**Stated goal**
Every line that contains the word "render" should be copied out.

**Dataset excerpt**
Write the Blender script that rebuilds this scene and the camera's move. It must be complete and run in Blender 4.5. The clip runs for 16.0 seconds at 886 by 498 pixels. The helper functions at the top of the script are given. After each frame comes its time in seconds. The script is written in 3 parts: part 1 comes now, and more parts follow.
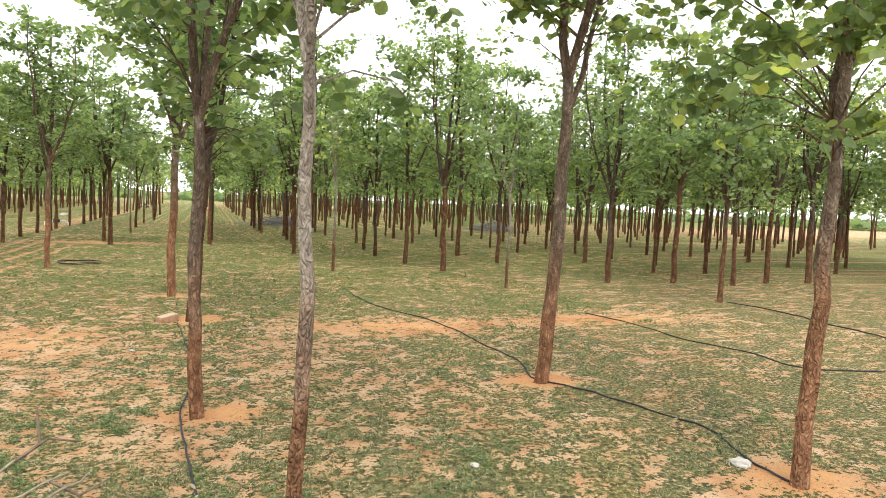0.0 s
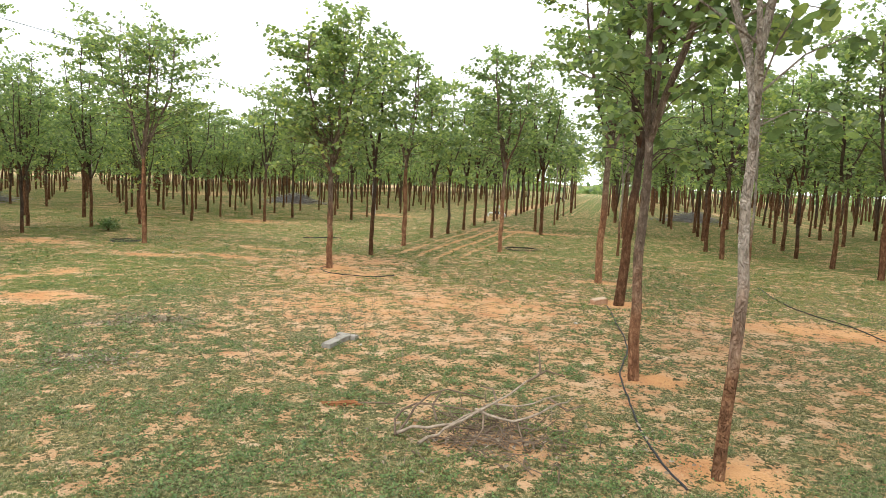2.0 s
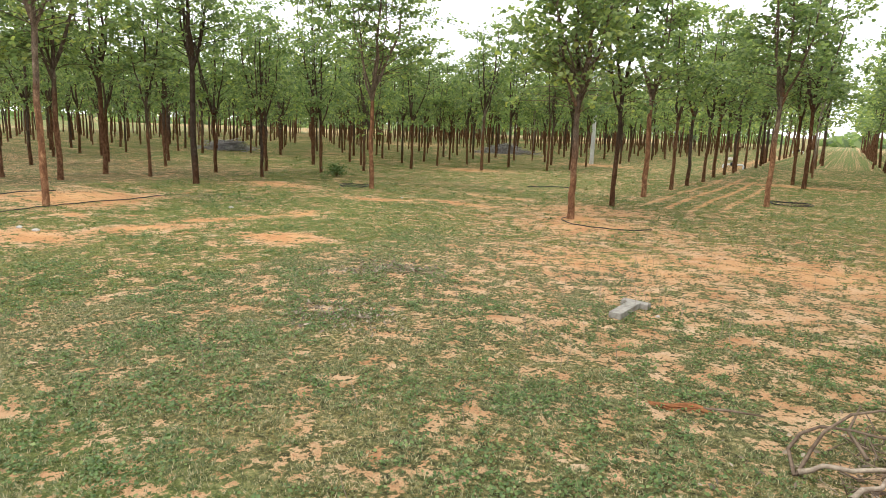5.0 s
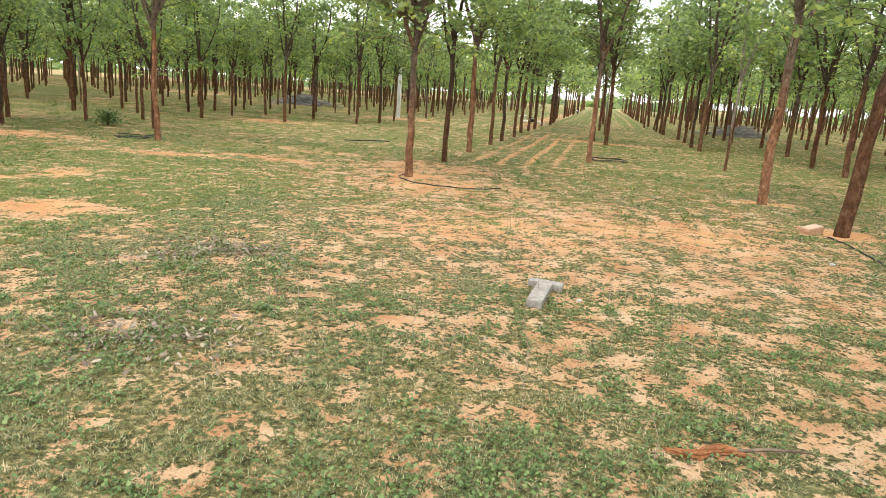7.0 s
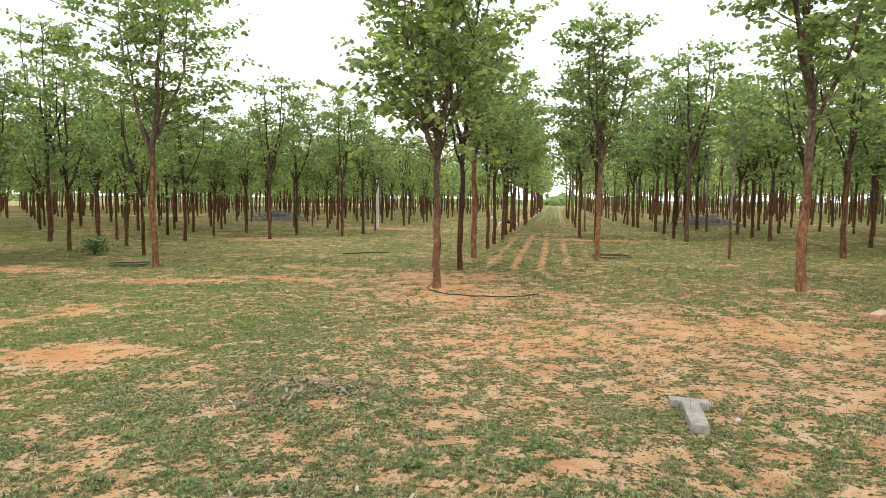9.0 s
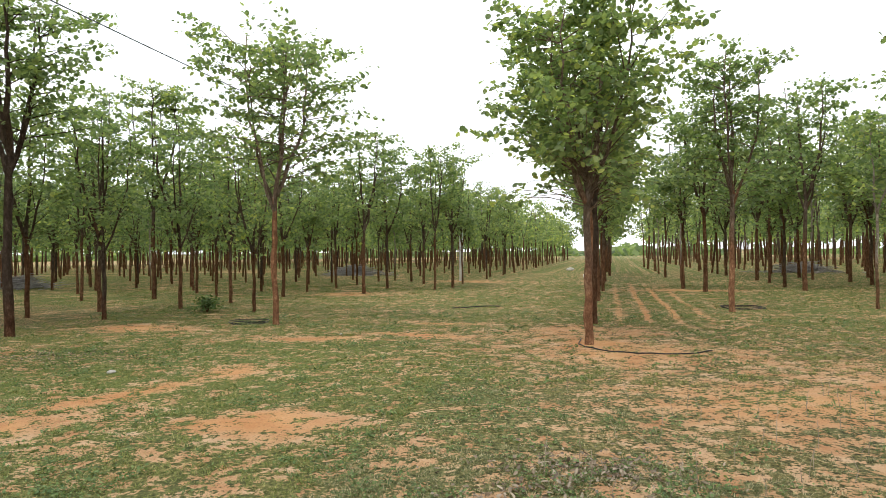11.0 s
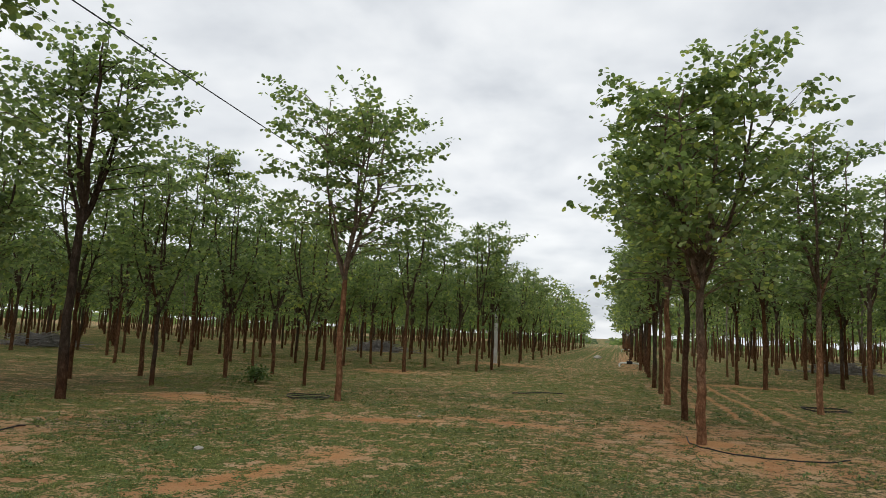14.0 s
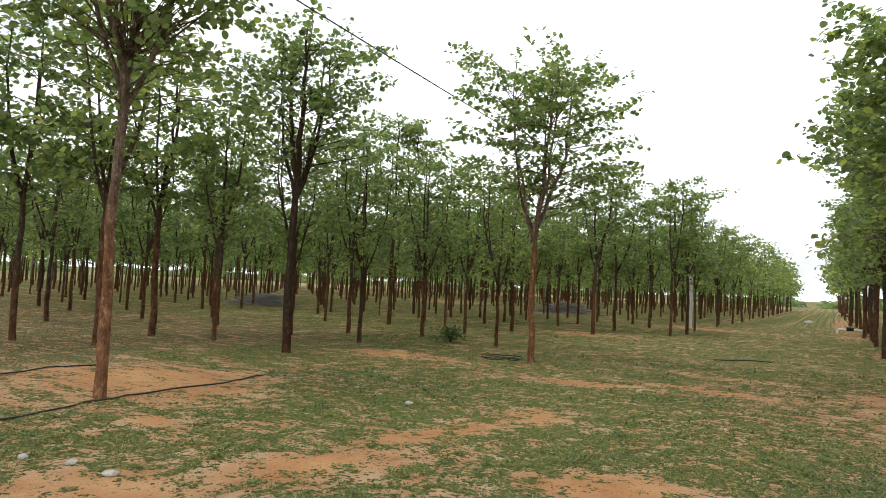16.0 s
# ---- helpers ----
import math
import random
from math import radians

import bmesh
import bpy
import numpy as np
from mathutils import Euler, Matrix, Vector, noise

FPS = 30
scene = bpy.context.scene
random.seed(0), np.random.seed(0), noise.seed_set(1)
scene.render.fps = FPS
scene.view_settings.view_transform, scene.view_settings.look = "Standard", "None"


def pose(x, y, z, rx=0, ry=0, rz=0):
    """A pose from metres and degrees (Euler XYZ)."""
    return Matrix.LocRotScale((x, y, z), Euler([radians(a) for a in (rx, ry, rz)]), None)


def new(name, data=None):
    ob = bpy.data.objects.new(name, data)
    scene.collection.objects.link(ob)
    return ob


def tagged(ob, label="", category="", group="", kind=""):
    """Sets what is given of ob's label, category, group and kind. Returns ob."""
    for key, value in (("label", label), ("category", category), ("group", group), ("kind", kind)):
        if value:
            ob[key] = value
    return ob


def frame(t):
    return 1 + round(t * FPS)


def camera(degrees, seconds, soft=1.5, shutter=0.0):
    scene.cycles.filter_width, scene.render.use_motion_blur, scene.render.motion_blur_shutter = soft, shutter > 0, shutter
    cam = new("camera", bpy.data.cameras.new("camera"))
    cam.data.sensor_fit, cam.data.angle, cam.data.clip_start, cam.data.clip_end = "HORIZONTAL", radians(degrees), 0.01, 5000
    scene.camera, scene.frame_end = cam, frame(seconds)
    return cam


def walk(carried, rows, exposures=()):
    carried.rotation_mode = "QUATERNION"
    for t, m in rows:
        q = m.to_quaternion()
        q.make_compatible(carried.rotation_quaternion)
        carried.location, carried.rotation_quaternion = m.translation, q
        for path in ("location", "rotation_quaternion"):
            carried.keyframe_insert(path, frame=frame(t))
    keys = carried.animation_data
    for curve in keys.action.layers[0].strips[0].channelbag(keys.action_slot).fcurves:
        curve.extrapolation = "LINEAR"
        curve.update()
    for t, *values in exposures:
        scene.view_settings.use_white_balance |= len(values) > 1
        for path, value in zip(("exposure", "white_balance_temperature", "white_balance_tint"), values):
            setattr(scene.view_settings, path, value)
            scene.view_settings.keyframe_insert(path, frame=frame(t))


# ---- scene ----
# ---------------------------------------------------------------- camera and walk
cam = camera(68.25, 16.0, soft=0.6)
PATH = [
    (0, 6.842, -4.760, 2.049, 85.98, -2.48, -19.83),
    (0.5, 6.502, -5.915, 2.246, 83.62, -2.45, -10.81),
    (1, 6.435, -6.043, 2.239, 84.46, -1.75, -4.35),
    (1.5, 6.359, -6.099, 2.200, 86.31, -2.30, 5.36),
    (2, 6.405, -6.225, 2.210, 83.88, -2.51, 14.52),
    (2.5, 6.547, -6.857, 2.232, 82.33, -2.76, 20.61),
    (3, 6.657, -7.546, 2.244, 80.01, -3.97, 27.73),
    (3.5, 6.312, -7.231, 2.195, 80.96, -4.65, 30.89),
    (3.7, 6.131, -7.168, 2.204, 82.44, -4.61, 29.58),
    (5.8, 4.078, -3.654, 1.570, 77.55, -0.91, 32.97),
    (6, 3.960, -3.596, 1.557, 77.14, -2.17, 32.91),
    (6.5, 3.613, -3.513, 1.547, 75.41, 0.42, 30.16),
    (7, 3.348, -3.504, 1.570, 76.35, -3.97, 13.61),
    (7.5, 3.026, -3.523, 1.585, 77.08, -0.14, -0.45),
    (8, 2.741, -3.359, 1.586, 81.27, 0.85, 2.48),
    (8.5, 2.380, -3.213, 1.569, 85.45, -1.33, 8.93),
    (9, 2.005, -3.192, 1.558, 85.58, -0.57, 9.59),
    (9.2, 1.864, -3.190, 1.533, 86.24, -0.89, 10.08),
    (11.3, 0.134, -2.751, 1.512, 92.21, 0.43, 14.54),
    (11.5, 0.002, -2.729, 1.544, 96.12, 1.72, 12.53),
    (12, -0.322, -2.700, 1.556, 100.76, -1.03, 8.91),
    (12.5, -0.637, -2.655, 1.547, 99.15, -0.29, 13.36),
    (13, -0.968, -2.574, 1.464, 97.71, 2.75, 16.09),
    (13.5, -1.142, -2.432, 1.455, 94.30, -1.03, 15.84),
    (14, -1.208, -2.502, 1.465, 97.16, -2.62, 14.81),
    (14.5, -1.181, -2.527, 1.483, 94.47, -0.08, 16.17),
    (15, -1.172, -2.540, 1.452, 92.69, -1.09, 15.09),
    (15.5, -1.233, -2.535, 1.464, 93.99, -2.95, 19.57),
    (16, -1.381, -2.559, 1.493, 93.04, -2.74, 30.62),
]
EXPOSURES = [
    (0.0, 1.2), (0.5, 1.1), (2.0, 1.0), (2.5, 1.0), (3.2, 0.93), (3.7, 0.93), (5.8, 1.02), (6.2, 1.12), (6.6, 1.25), (7.5, 1.22), (8.1, 1.28), (8.5, 1.02), (9.2, 0.88), (11.3, 0.6), (11.5, 0.48),
    (12.0, -1.0), (12.5, -1.05), (13.0, -0.9), (13.2, -0.8), (13.5, -0.42), (14.0, -0.42), (14.5, -0.42),
    (15.0, 0.1), (15.5, 0.12), (16.0, 0.18),
]
walk(cam, [(r[0], pose(*r[1:])) for r in PATH], EXPOSURES)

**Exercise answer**
scene.render.fps = FPS
    scene.cycles.filter_width, scene.render.use_motion_blur, scene.render.motion_blur_shutter = soft, shutter > 0, shutter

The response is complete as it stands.